昔、大阪で仕事をしていたとき、用事があって中之島にある住友商事本社に伺ったことがありました。そこで会った担当者が「あそこを歩いているのが小松左京さんのお兄さん。よく似ているでしょ〜。弟さんの小説の話しでよく盛り上がります。」とか言っていたのを思い出しました。どうでもいいことですが。

この本はショートショートなので、ひとつひとつ内容やオチを書くわけにもいかず、なんだか関係のない話しばかりになってしまいました。

タイトルの「ホクサイの世界」も短編で、富士山大爆発で左右対称の美しい富士山がすでになくなっている未来人が、北斎に描かれた当時の富士山を見たいと未熟で怪しい操縦ながらタイムマシンでやってきます。
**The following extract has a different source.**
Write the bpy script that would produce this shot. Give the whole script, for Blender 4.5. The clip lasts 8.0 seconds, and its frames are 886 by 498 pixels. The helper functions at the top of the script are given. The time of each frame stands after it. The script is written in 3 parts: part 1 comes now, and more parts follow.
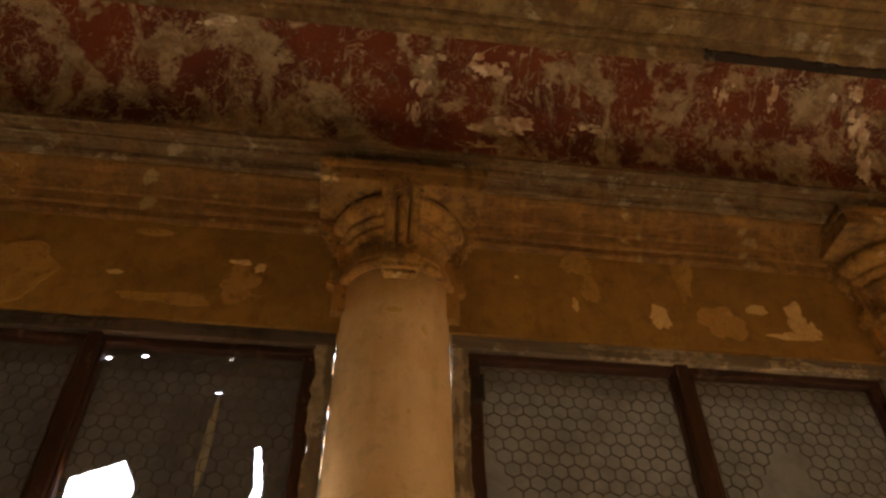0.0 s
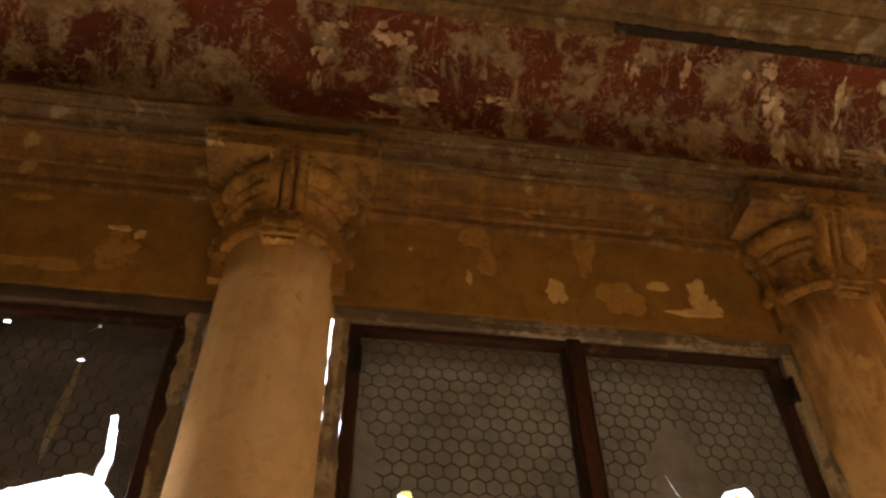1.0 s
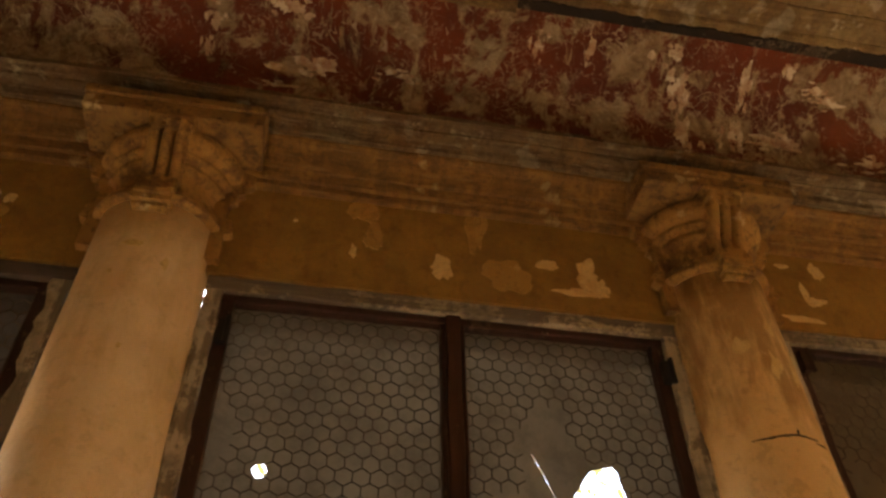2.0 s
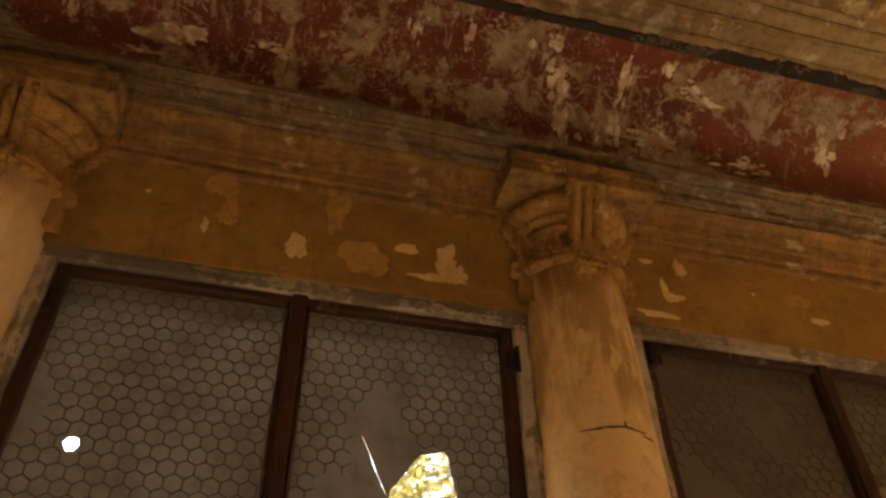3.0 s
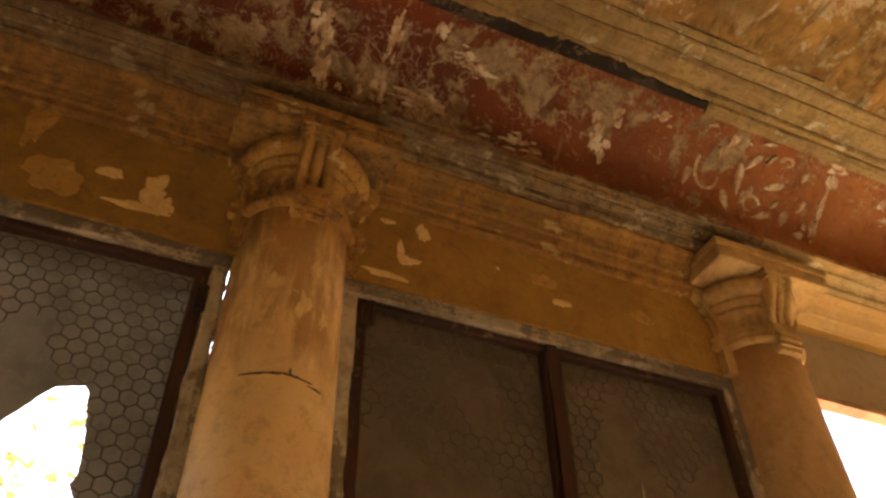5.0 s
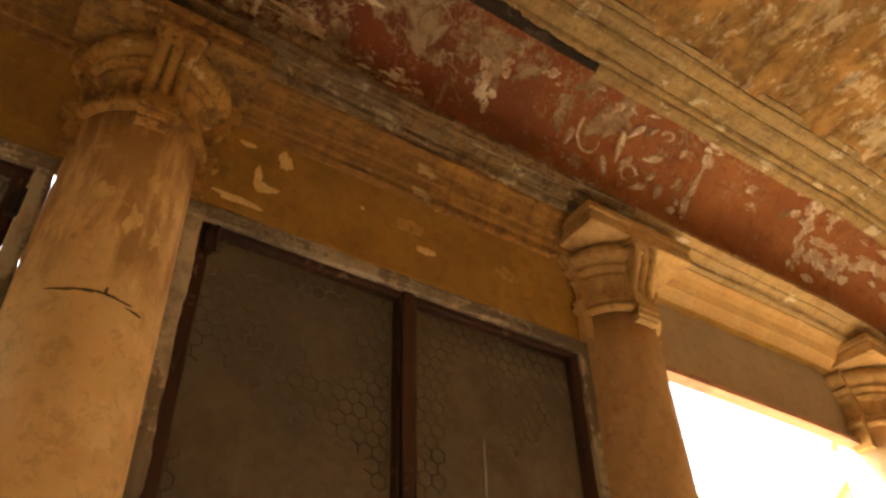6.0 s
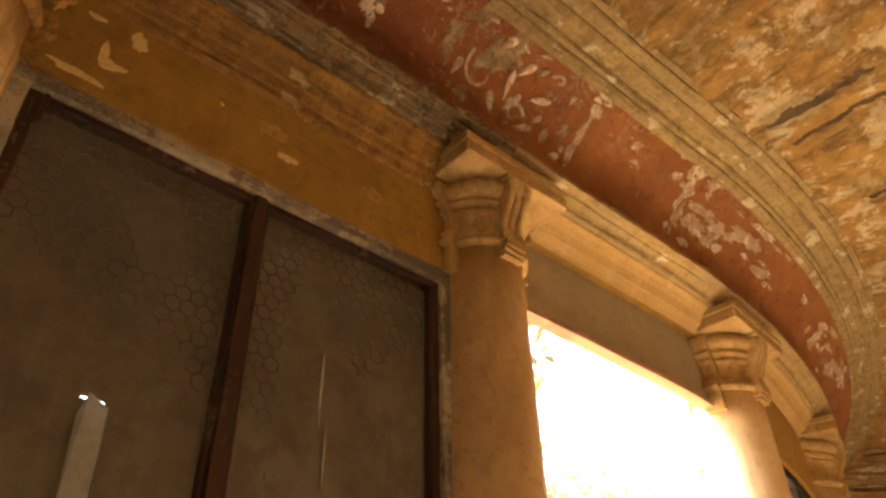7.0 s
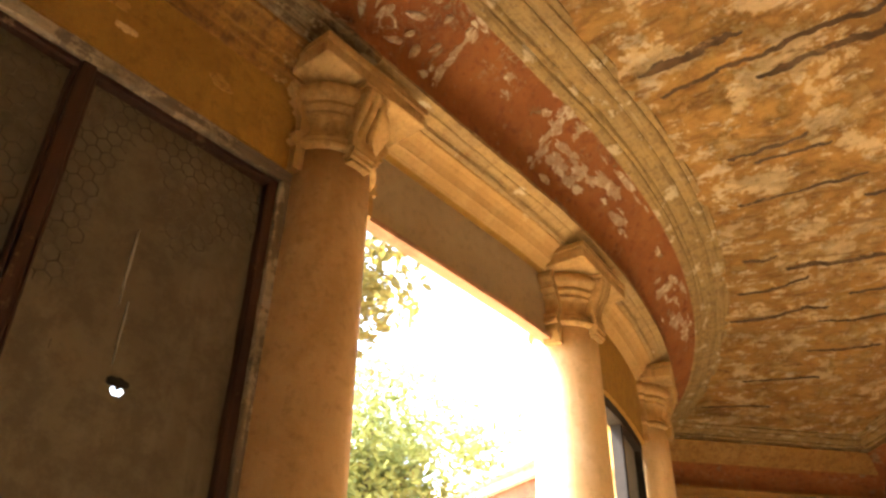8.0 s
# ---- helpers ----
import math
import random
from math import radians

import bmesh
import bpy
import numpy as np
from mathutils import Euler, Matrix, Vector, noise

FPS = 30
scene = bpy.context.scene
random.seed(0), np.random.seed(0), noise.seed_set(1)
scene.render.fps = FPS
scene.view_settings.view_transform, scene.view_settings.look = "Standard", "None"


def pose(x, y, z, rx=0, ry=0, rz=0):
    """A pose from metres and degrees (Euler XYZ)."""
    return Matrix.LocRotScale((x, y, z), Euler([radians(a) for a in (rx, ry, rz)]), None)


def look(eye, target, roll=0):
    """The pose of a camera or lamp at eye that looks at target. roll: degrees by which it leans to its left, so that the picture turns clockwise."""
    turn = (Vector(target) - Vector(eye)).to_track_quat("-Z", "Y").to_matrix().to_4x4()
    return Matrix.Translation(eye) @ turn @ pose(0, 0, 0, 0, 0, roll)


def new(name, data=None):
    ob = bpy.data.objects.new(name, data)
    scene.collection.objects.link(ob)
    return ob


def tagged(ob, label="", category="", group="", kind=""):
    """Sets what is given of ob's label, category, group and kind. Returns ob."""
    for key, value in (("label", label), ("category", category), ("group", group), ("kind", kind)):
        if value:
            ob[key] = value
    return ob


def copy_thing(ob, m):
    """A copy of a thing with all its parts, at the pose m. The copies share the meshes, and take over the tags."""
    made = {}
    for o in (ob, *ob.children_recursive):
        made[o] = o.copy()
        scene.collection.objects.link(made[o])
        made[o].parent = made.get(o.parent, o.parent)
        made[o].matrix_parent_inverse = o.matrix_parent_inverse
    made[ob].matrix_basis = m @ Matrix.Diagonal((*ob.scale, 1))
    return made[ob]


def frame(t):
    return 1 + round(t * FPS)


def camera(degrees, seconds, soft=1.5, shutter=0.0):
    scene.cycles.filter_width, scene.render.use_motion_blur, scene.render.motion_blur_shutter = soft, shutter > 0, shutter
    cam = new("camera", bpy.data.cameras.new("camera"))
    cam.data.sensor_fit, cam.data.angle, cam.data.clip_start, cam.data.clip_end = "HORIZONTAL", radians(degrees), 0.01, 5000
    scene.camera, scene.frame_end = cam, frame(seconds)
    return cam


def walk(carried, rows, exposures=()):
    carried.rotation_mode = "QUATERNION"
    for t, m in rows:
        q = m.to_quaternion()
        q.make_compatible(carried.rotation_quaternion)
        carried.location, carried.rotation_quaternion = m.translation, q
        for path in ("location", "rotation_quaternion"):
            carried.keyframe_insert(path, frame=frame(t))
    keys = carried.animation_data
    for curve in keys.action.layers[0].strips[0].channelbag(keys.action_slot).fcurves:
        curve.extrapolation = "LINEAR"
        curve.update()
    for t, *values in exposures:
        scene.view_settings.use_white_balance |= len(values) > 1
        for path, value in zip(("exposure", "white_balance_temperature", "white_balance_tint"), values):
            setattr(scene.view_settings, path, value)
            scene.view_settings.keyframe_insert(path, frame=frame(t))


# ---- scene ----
import itertools

cam = camera(58.6, 8.0, soft=2.7)
walk(cam, [
    (0.0, pose(-0.141, 0.025, 1.602, 134.55, 0.62, -7.27)),
    (0.5, pose(-0.004, 0.069, 1.590, 134.78, 0.72, -7.98)),
    (1.0, pose(0.160, 0.113, 1.576, 134.98, 0.71, -8.43)),
    (1.5, pose(0.296, 0.131, 1.577, 134.58, 0.81, -9.24)),
    (3.0, pose(0.722, 0.066, 1.582, 132.51, 0.99, -14.78)),
    (3.5, pose(0.880, 0.108, 1.571, 133.54, 1.28, -17.05)),
    (4.0, pose(1.050, 0.129, 1.559, 134.15, 1.37, -19.16)),
    (5.5, pose(1.420, 0.094, 1.539, 131.48, 0.93, -27.43)),
    (6.0, pose(1.479, 0.168, 1.588, 129.67, 1.44, -32.99)),
    (6.5, pose(1.586, 0.228, 1.564, 129.00, 1.72, -37.06)),
    (7.0, pose(1.718, 0.204, 1.519, 127.32, 0.84, -41.05)),
    (7.5, pose(1.824, 0.146, 1.491, 125.00, -0.24, -45.25)),
    (8.0, pose(1.908, 0.060, 1.451, 122.42, -1.23, -50.25)),
], exposures=[(0.0, 3.52), (4.0, 3.65), (8.0, 3.85)])

# ---------- light ----------
world = bpy.data.worlds.new("sky")
scene.world = world
world.use_nodes = True
wn = world.node_tree
sky = wn.nodes.new("ShaderNodeTexSky")
sky.sky_type = 'NISHITA'
sky.sun_disc = False
sky.sun_elevation, sky.sun_rotation = radians(61), radians(-28)
sky.dust_density = 3.0
wn.links.new(sky.outputs[0], wn.nodes["Background"].inputs[0])
wn.nodes["Background"].inputs[1].default_value = 0.15
sun = new("sun", bpy.data.lights.new("sun", 'SUN'))
sun.data.energy, sun.data.angle, sun.data.color = 4.5, radians(0.6), (1.0, 0.92, 0.80)
sun.matrix_world = look((-6.5, 12, 24.5), (0, 0, 0))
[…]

そして付いた時代では、北斎の絵の通りの綺麗な富士山が見えて、裸の男達が近くの海(相模湾?駿河湾?)で原始的な漁をしています。北斎が富士山を描いた江戸時代にちゃんと着いたと思っていたら実は、、、っていうホラーなネタです。

★★☆

3月前半の読書と感想、書評 2017/3/16(木)

003 首都消失 (徳間文庫)
1985/05/17

「BOOK」データベースより
S重工企画総務課長・朝倉達也は、役員会議へ新企画報告のため、名古屋を発ち東京へ向った。が、途中で新幹線がストップ、首都圏に大異変が起ったことを知る。都心を中心に半径三十キロ、高さ千メートルの正体不明な巨大な“雲”に覆われ、交通通信電波は遮断、死者も出たのだ。家族は友人は無事だろうか? この“封鎖”は一時的現象なのか? 国家中枢を失った日本の将来は…? 日本SF大賞受賞のパニック巨篇。

002 復活の日 (角川文庫)
1980/

「BOOK」データベースより
MM‐八八菌―実験では、摂氏五度で異常な増殖をみせ、感染後五時間で九十八%のハツカネズミが死滅!生物化学兵器として開発されたこの菌を搭載した小型機が冬のアルプス山中に墜落する。やがて春を迎え、爆発的な勢いで世界各地を襲い始めた菌の前に、人類はなすすべもなく滅亡する…南極に一万人たらずの人々を残して。人類滅亡の恐怖と、再生への模索という壮大なテーマを描き切る感動のドラマ。

001 日本沈没(上)(下) (角川文庫)
1975/

「BOOK」データベースより
鳥島の南東にある無人島が、一夜にして海中に沈んだ。深海潜水艇の操艇責任者の小野寺は、地球物理学の田所博士とともに、近辺の海溝を調査し、海底の異変に気づく。以降、日本各地で地震や火山の噴火が頻発。自殺した友人を京都で弔っていた小野寺も、大地震に巻き込まれ、消息不明になるが、ある日突然、ナポリの消印がある辞表が会社に届いた。どうやら田所の個人研究所と関係があるようで…。日本SF史に輝くベストセラー。

日本列島に驚くべき事態が起こりつつあるという田所博士の警告を受け、政府も極秘プロジェクトをスタートするが、関東地方を未曾有の大地震が襲い、東京は壊滅状態となってしまう。